Observation honesty rules:

  • meta.observation.totalInteractive counts all visible distinct actionable nodes.
  • meta.observation.weakInteractive counts items whose best name comes from a weak source.
  • meta.observation.unknownInteractive counts visible interactives with no reliable name.
  • meta.observation.exactUiClaims communicates whether the snapshot is safe for exact button/icon/label claims:
    • safe when visible interactives are structurally preserved and meaningfully named,
    • partial when rough guidance is okay but exact UI claims should be limited to strong items,
    • unsafe when the page is too semantically weak for exact UI claims.

Safety rules:

  • Minimal built-in redaction is required.
  • Password values and obvious secret/token-like values should not leak into snapshot text.

page_scroll v1 contract

Public API:

page_scroll({ direction, screens? })

Locked v1 decisions:

  • Scope is page-only vertical scroll.
  • Container scroll is out of v1.
  • Unit name is screens, both externally and internally.
  • Fractional values are allowed.
  • Default amount is 0.75 screens.
  • Scrolling should be smooth/animated.
  • Result shape is nested: action metadata plus snapshot.
  • Returned snapshot always uses engine default layers.
  • Action tools do not accept custom layers in v1.

Readiness rules:

  • assistant-wi intentionally differs from page-agent here.
  • page-agent mostly does short waits and expects the model to call a later observe step.
  • In this package, the action tool itself waits heuristically, then returns the post-action snapshot publicly.
  • Readiness is heuristic + timeout.
  • Heuristics are action-specific, not one universal settle rule.
  • Budgets are per-action.
  • On timeout the tool returns best-effort state with an incompleteness flag rather than blocking forever.

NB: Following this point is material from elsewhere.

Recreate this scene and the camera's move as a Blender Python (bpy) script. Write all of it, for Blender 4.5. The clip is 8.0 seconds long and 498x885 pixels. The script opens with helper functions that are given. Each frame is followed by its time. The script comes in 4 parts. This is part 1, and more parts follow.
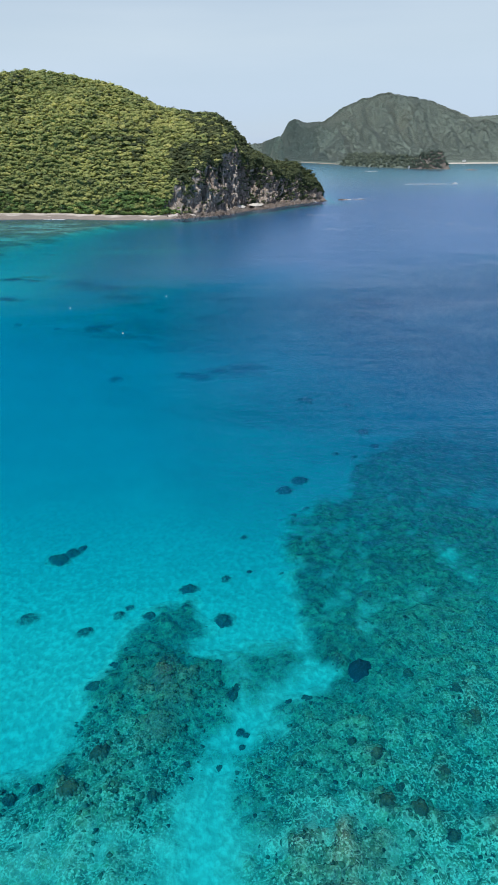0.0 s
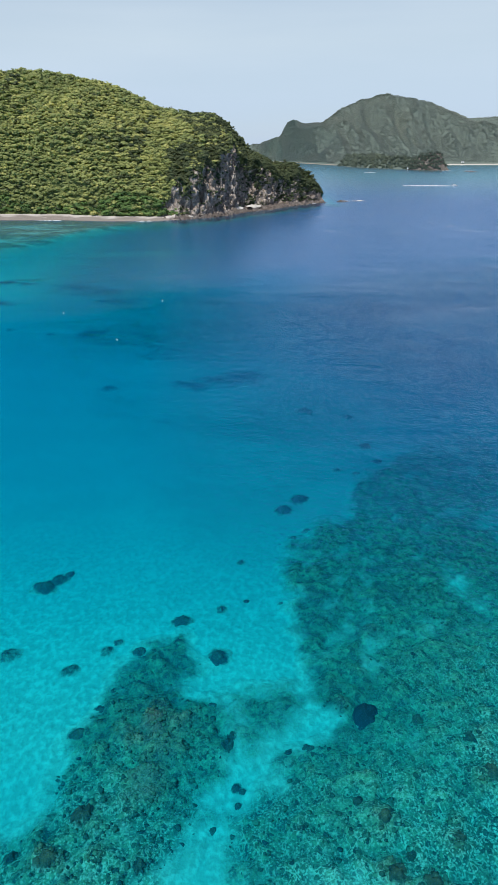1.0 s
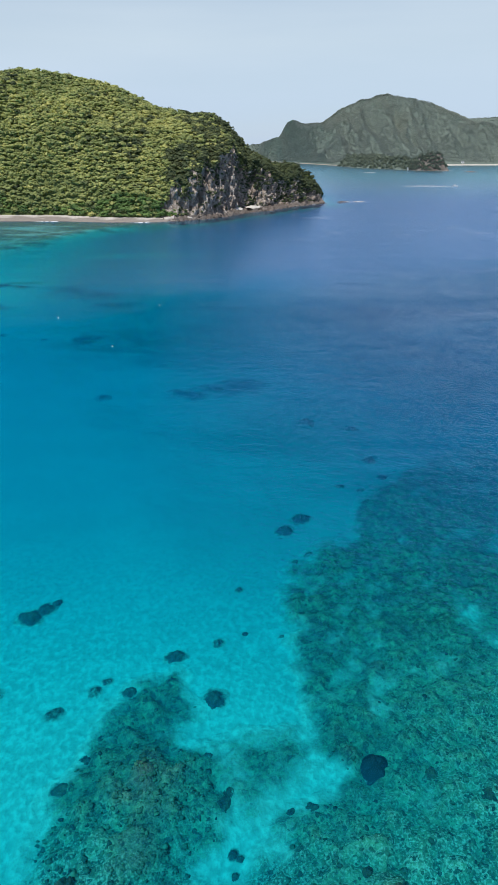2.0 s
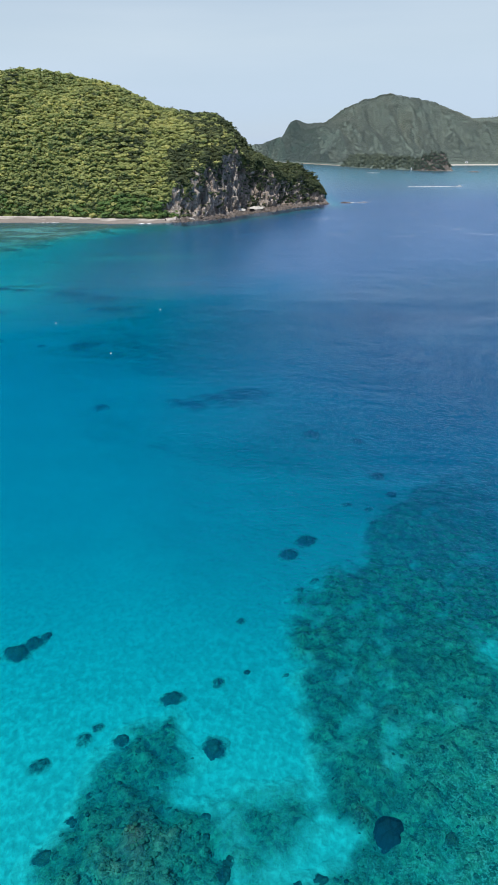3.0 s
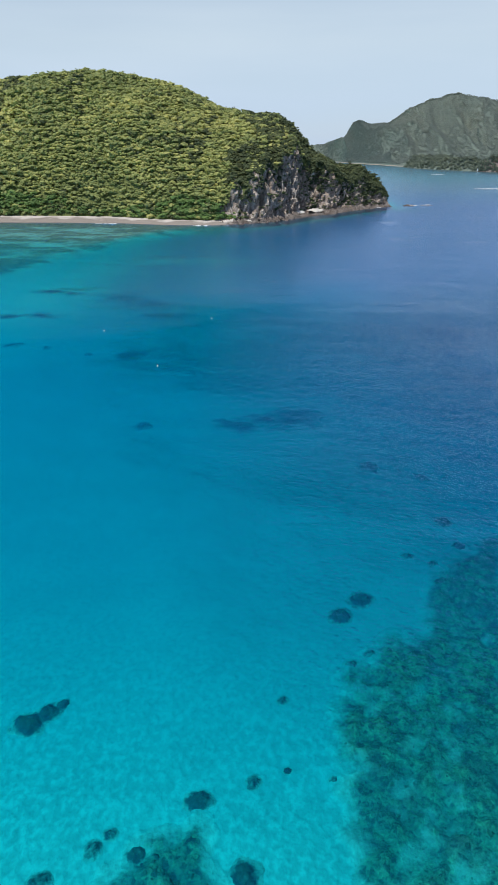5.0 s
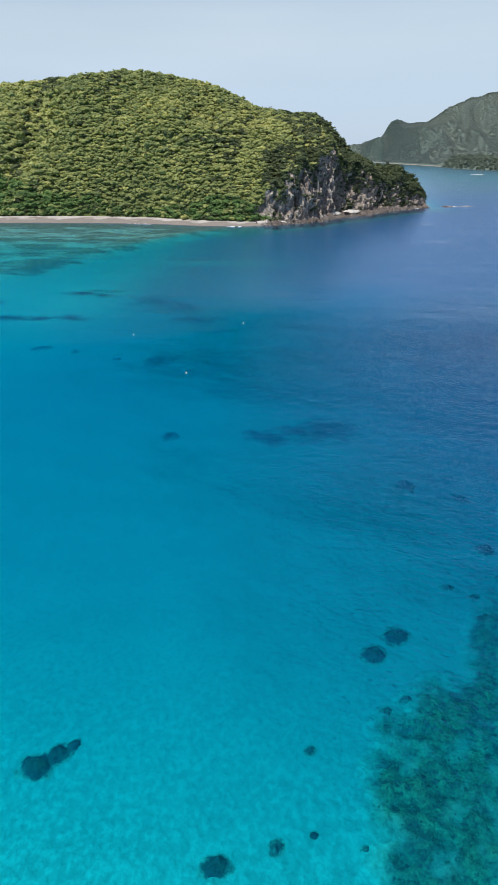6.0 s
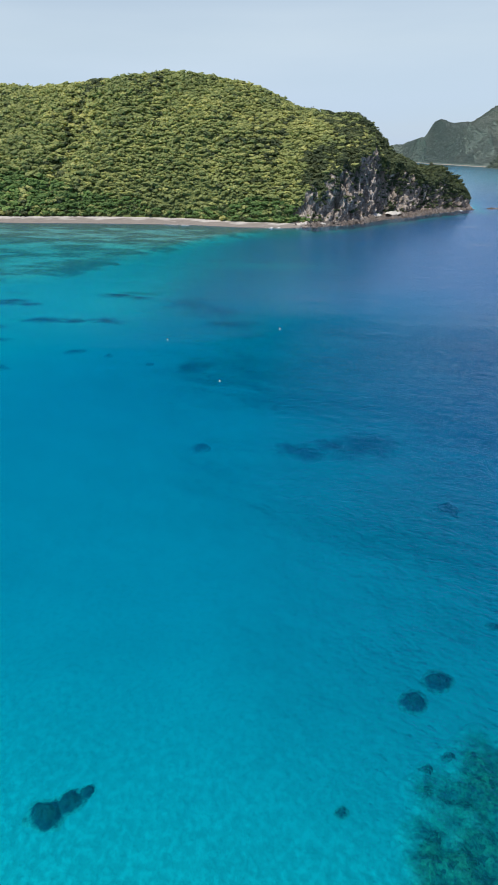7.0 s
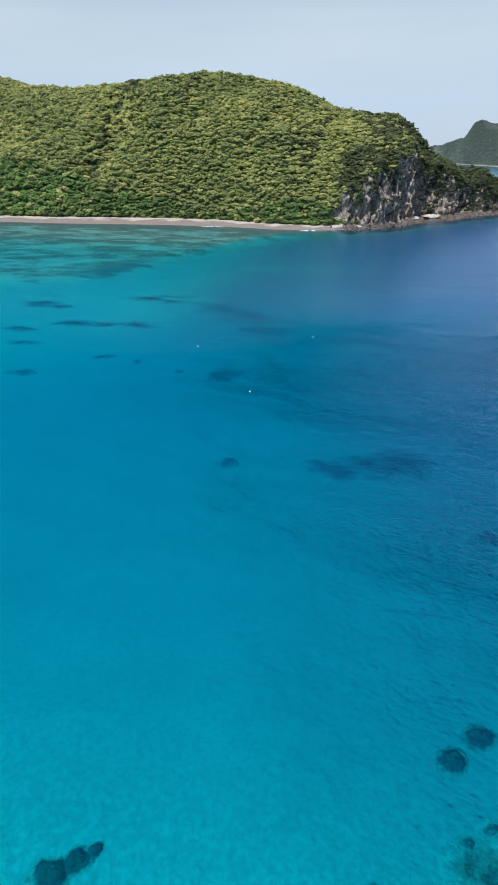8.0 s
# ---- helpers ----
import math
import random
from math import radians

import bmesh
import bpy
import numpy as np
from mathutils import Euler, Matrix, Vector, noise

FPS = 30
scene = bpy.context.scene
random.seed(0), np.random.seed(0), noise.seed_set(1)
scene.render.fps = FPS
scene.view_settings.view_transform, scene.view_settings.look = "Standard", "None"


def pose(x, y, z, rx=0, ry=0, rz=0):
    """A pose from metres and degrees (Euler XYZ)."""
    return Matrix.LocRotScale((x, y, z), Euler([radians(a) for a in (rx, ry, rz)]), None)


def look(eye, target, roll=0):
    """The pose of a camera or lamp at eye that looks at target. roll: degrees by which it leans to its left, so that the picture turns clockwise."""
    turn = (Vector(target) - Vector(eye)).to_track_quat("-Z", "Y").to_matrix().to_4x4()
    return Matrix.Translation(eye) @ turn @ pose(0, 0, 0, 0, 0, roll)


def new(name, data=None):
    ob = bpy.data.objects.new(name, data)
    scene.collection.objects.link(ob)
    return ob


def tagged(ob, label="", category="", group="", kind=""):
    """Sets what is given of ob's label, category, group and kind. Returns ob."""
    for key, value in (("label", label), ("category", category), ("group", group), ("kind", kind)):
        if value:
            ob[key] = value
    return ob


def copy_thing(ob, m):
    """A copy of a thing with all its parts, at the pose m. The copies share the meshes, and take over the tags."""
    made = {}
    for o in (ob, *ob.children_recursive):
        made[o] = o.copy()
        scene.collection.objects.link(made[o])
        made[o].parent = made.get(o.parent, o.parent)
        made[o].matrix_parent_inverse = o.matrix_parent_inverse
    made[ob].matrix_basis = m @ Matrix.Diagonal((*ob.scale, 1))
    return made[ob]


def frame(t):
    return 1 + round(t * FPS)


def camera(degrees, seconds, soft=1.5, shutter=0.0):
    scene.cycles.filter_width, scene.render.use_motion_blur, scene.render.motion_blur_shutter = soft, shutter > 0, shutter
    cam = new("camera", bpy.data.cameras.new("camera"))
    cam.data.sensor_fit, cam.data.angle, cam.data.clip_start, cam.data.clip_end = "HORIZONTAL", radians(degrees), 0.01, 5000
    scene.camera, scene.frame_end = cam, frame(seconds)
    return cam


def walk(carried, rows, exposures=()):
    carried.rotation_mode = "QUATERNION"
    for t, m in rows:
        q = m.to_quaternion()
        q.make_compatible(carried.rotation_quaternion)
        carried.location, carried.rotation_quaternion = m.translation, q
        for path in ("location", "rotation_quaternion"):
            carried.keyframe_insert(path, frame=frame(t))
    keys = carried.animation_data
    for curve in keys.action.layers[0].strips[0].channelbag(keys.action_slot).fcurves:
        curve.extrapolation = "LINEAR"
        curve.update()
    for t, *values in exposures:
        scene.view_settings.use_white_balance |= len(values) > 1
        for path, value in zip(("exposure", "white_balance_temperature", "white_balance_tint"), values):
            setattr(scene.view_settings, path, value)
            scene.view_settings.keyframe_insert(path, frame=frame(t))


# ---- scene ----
# seconds, eye x y z, yaw, pitch, roll
cam = camera(43.42, 8.0, soft=0.9)
ROWS = [
    (0.0, 0.00, 0.00, 48.94, 0.00, -25.16, 0.25),
    (0.5, 0.02, 2.82, 49.11, -0.06, -25.17, 0.17),
    (1.0, 0.06, 5.71, 49.29, -0.13, -25.13, 0.06),
    (1.5, 0.10, 8.58, 49.39, -0.17, -25.12, 0.02),
    (3.0, 0.19, 17.49, 49.64, 0.08, -25.11, 0.08),
    (3.5, 0.17, 20.35, 49.78, 0.95, -25.14, 0.04),
    (4.0, 0.10, 23.30, 50.03, 2.41, -25.10, -0.04),
    (4.5, -0.06, 26.22, 50.20, 3.71, -25.11, -0.10),
    (6.0, -0.87, 35.13, 50.42, 8.10, -25.11, 0.03),
    (6.5, -1.27, 37.98, 50.48, 9.55, -25.12, 0.01),
    (7.0, -1.79, 40.85, 50.66, 11.47, -25.08, 0.08),
    (7.5, -2.41, 43.61, 50.87, 13.10, -25.10, 0.03),
    (8.0, -3.10, 46.47, 51.16, 14.47, -25.04, -0.02),
]
walk(cam, [(t, pose(x, y, z, 90 + pitch, roll, yaw)) for t, x, y, z, yaw, pitch, roll in ROWS])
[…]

Deferred and intentionally out of v1

These topics were discussed and are intentionally not in the first package cut:

navigate and reload

They were explored in detail, including a recovery design based on:

  • package-owned automatic recovery,
  • localStorage,
  • per-tab ownership,
  • toolCallId,
  • TTL expiry,
  • fail-closed cleanup.

That design context is still useful, but it is deferred rather than shipped in v1.

New-tab navigation

New-tab behavior is not the same thing as current-tab navigation. It likely needs explicit runtime session semantics such as fork/clone/handoff instead of silently reusing the same session.

This concern is tracked in the tasks backlog:

  • tasks/projects/browser-std-tools/tasks/model-new-tab-session-fork

Future page_action

The package name is browser, not page-snapshot, because the boundary should survive growth into future browser actions. Those actions are deliberately deferred until the shared snapshot model is stable.

Validation strategy

Playwright is mandatory for acceptance because the real browser is the source of truth for viewport, geometry, scroll, and overlay behavior.

The validation stack is:

  • fast unit tests for layer resolution, redaction, structural item preservation, honesty metadata, and nested action results;
  • Playwright acceptance tests for real browser behavior, including icon-only visible controls.

Donor notes from page-agent

Useful donor ideas:

  • browser-state extraction around a shared controller,
  • indexed interactive elements,
  • local readable context around actions,
  • visible-page guidance rather than raw DOM dumping,
  • preserving actionable structure even when semantics are weak.

Things intentionally not copied:

  • a second browser-side planner/agent loop,
  • extension-centric transport,
  • a separate public wait tool mental model,
  • weakly controlled execute-JS style behavior.